Circumventing the rules
In May, farmers from across the region gathered in Omsk to protest against the ‘meat monopolists’ and the new Customs Union rules. The protesters were joined by traders whose business has also been affected.
If the situation gets worse, it is likely that the protesters will be joined by consumers as well. Even The local Omsk authorities could join them: Vladimir Okolelov, the head of Omsk Region’s main veterinary centre, gave the ‘Siberian Agreement’ (MASS) Association a formal petition signed by 350 people, requesting that the introductory period of the regulations be extended. Okolelov gave the same petition to the Customs Union
A sausage factory in Ryazan. Meat has always been an important part of Russian cuisine. CC Wikimedia Commons
Okolelov’s petition was also sent to Deputy Prime Minster Igor Shuvalov, while the governor of Omsk Region, Viktor Nazarov, requested that local Minister of Agriculture, Vitaly Erlikh, ‘work out who has an interest in prices rising… If the reason is the Customs Union, if there was a backroom deal, we need to get the Prosecutor’s office, the law enforcement agencies and the Anti-monopoly Service involved,’ stated Nazarov.
Having heard the demands of the protesters, the regional government has found a loophole in the regulations, and introduced its own ‘temporary rules,’ which will be in effect across the region, ‘until the introduction by the federal government of a legal act, containing requirements on specially set aside [abattoirs].’
‘If the government doesn’t offer serious help to the village farmer, then the consequences will be disastrous.’

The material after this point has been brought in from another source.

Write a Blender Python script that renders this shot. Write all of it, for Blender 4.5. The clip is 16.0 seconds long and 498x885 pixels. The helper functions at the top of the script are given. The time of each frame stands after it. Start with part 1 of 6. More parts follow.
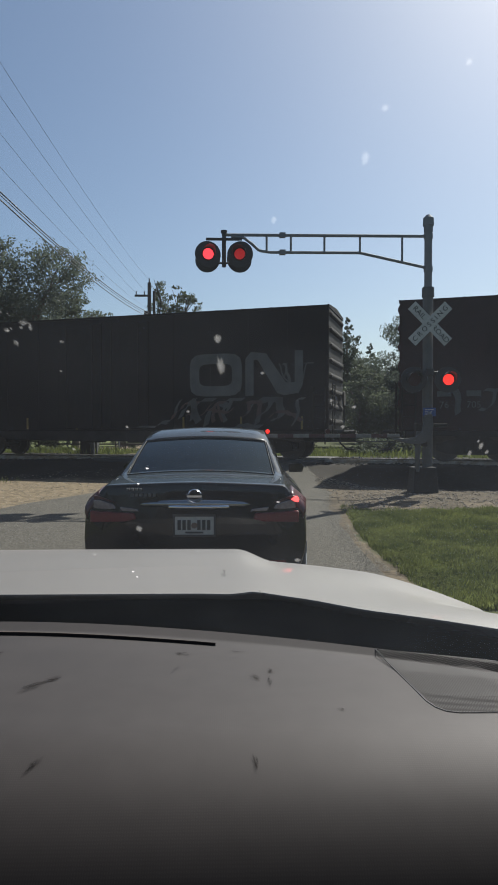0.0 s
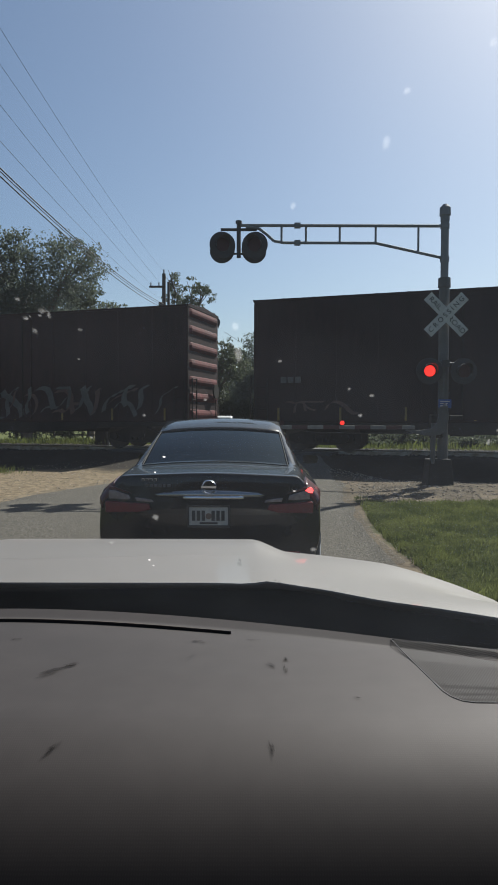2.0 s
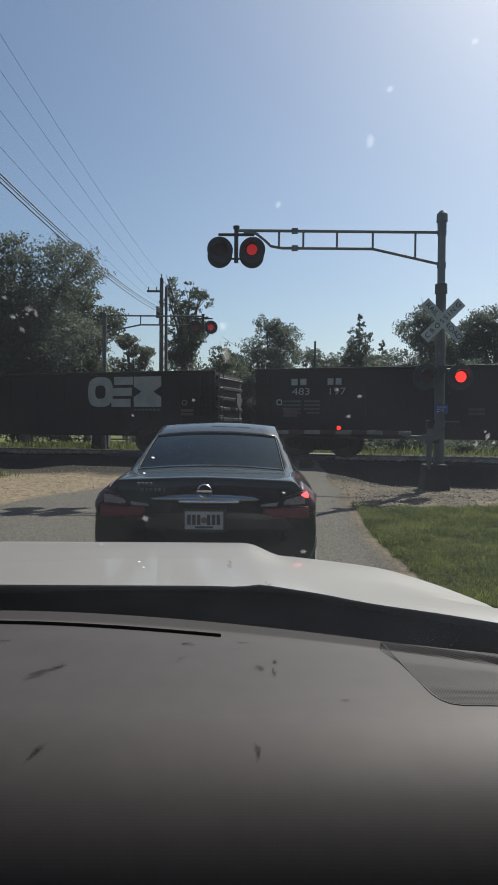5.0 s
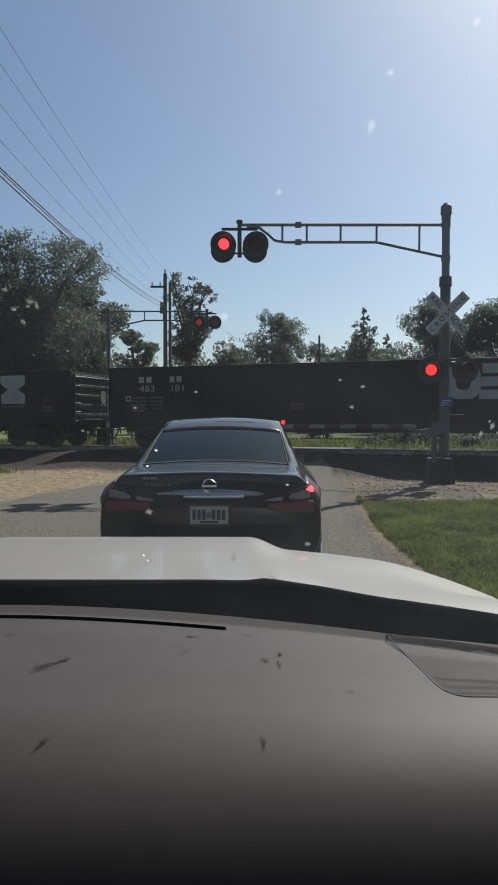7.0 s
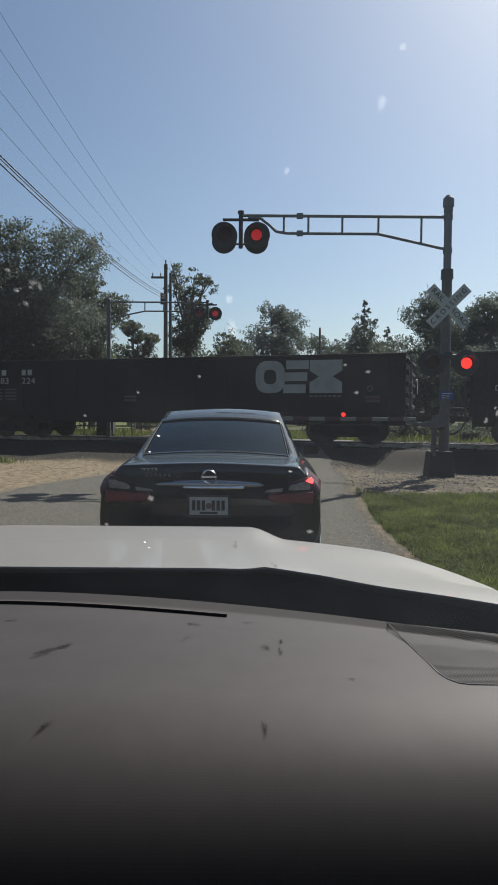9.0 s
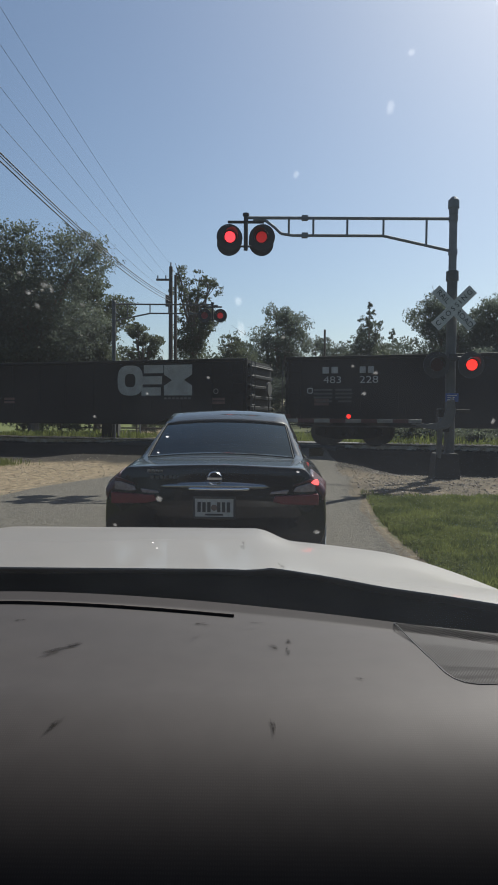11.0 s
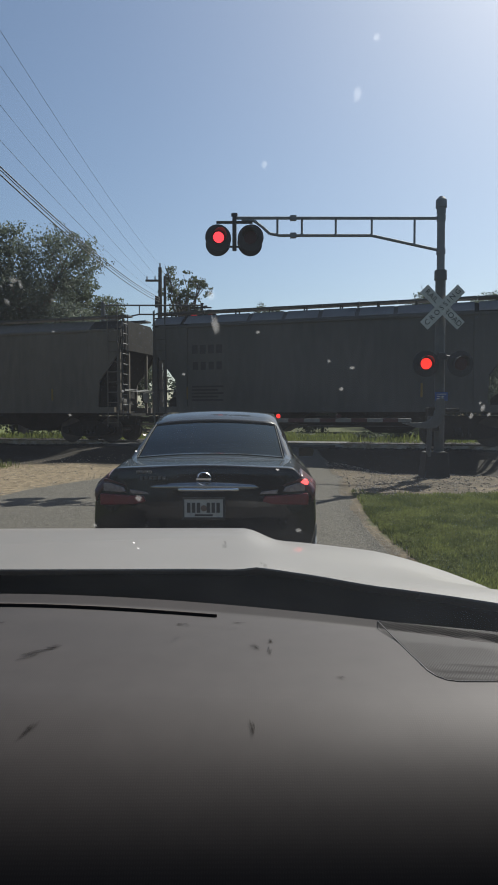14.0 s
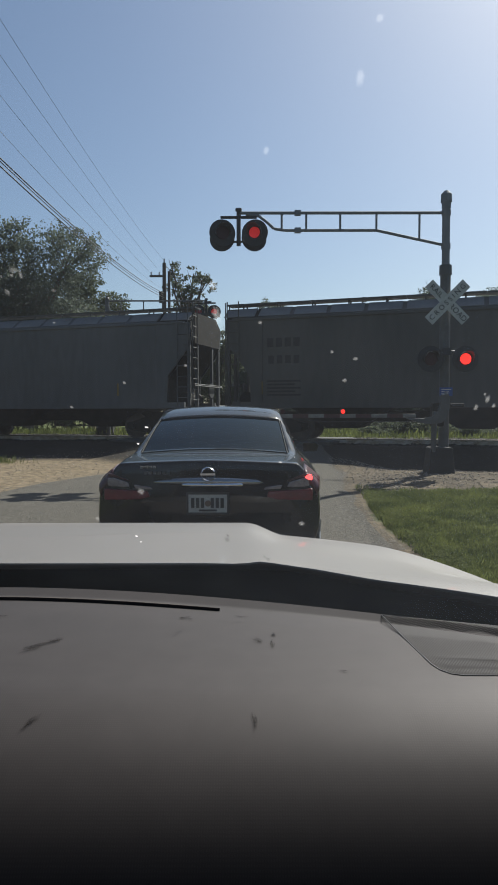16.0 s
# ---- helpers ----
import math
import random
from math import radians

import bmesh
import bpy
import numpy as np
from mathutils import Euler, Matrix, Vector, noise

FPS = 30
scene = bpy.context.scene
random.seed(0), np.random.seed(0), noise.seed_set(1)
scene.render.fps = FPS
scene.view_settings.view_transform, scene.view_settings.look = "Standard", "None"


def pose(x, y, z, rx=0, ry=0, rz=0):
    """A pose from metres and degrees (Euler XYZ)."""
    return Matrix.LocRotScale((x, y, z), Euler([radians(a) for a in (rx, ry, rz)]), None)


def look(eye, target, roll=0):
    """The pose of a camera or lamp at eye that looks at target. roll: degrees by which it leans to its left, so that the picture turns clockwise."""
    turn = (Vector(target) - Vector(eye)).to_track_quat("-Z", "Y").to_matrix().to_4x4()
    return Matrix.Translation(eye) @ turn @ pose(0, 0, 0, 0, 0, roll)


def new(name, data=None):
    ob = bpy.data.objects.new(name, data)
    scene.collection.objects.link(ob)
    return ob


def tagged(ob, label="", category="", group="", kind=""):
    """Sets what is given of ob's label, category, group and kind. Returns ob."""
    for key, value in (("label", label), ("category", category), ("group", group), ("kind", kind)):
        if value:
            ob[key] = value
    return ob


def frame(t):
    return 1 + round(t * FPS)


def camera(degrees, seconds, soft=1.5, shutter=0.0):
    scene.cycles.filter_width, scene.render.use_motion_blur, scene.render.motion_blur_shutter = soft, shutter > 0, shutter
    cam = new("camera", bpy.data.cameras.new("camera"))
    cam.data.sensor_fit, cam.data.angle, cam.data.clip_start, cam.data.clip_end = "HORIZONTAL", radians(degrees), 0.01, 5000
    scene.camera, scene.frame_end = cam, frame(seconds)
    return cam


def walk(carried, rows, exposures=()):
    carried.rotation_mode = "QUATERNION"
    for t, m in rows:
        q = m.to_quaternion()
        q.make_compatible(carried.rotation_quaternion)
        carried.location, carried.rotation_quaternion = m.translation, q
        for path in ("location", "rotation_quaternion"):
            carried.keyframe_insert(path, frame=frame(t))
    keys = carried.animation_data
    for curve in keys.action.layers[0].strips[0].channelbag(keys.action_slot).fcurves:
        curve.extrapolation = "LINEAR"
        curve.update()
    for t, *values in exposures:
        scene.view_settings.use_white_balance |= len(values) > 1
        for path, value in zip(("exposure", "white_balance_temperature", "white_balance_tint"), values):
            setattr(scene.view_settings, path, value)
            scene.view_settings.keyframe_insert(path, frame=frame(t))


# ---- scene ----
# ---- camera and its walk: seconds, x, y, z, pitch, roll, yaw ----
PATH = [
    (0.0, -0.008, -0.004, 1.511, -1.05, 0.01, -1.36),
    (0.5, -0.008, -0.009, 1.513, -1.24, -0.02, -0.70),
    (1.0, -0.011, -0.005, 1.509, -1.43, -0.30, -0.47),
    (1.5, -0.013, -0.007, 1.508, -1.37, -0.47, -0.05),
    (2.0, -0.011, -0.004, 1.508, -1.79, -0.14, -0.15),
    (2.5, -0.009, -0.005, 1.507, -1.59, -0.55, -0.56),
    (3.0, -0.004, -0.006, 1.510, -1.50, 0.14, -0.33),
    (3.5, -0.002, -0.004, 1.506, -1.42, -0.05, -0.53),
    (4.0, -0.002, -0.005, 1.506, -1.26, -0.27, -0.58),
    (6.5, -0.001, 0.001, 1.499, -1.60, -0.26, -0.13),
    (7.0, 0.000, 0.000, 1.500, -1.80, 0.00, -0.00),
    (7.5, -0.002, 0.006, 1.495, -2.48, -0.22, 0.52),
    (8.0, -0.005, 0.006, 1.492, -2.28, -0.86, 0.18),
    (8.5, -0.010, 0.004, 1.492, -2.33, -1.08, 0.14),
    (9.0, -0.004, 0.004, 1.493, -2.49, -0.43, -0.02),
    (9.2, -0.008, 0.002, 1.491, -2.29, -0.79, 0.20),
    (11.5, -0.007, -0.002, 1.492, -2.36, -0.19, 0.42),
    (12.0, 0.000, 0.007, 1.491, -3.07, 0.18, 0.18),
    (12.5, 0.000, 0.001, 1.492, -2.15, 0.01, -0.03),
    (13.0, 0.002, 0.003, 1.491, -2.37, 0.12, -0.16),
    (13.5, 0.006, 0.008, 1.488, -2.51, 0.27, -0.59),
    (14.0, 0.007, 0.007, 1.488, -2.28, 0.06, -0.39),
    (14.5, 0.010, 0.005, 1.490, -2.22, 0.34, -0.41),
    (15.0, 0.007, 0.010, 1.487, -2.55, 0.03, -0.32),
    (15.5, 0.005, -0.002, 1.491, -3.08, 0.13, -0.21),
    (16.0, 0.009, 0.012, 1.484, -2.65, 0.08, -0.02),
]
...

According to these local (and temporary) rules, in places lacking facilities for slaughtering animals, smallholders may, ‘carry it out on site (on the farm).’ It is also ‘permitted for the meat to be used for more than personal consumption,’ and ‘to take the meat to agricultural markets in towns and the region’s districts, where a state laboratory with veterinary expertise has been established.’
But it is not known how long the temporary rules will remain in effect. The head of the Omsk Association for Development of Small and Medium Enterprise, Vadim Morozov, foresees disaster: ‘If the Government doesn’t offer serious help to the village farmer,’ he told the news portal SuperOmsk, then the consequences will be disastrous. The monopolists will use this situation to drive up prices. There will be no meat at the markets, no slaughter of farmers’ livestock… If this goes on, the amount of meat from big producers will just keep on growing, as will the prices.’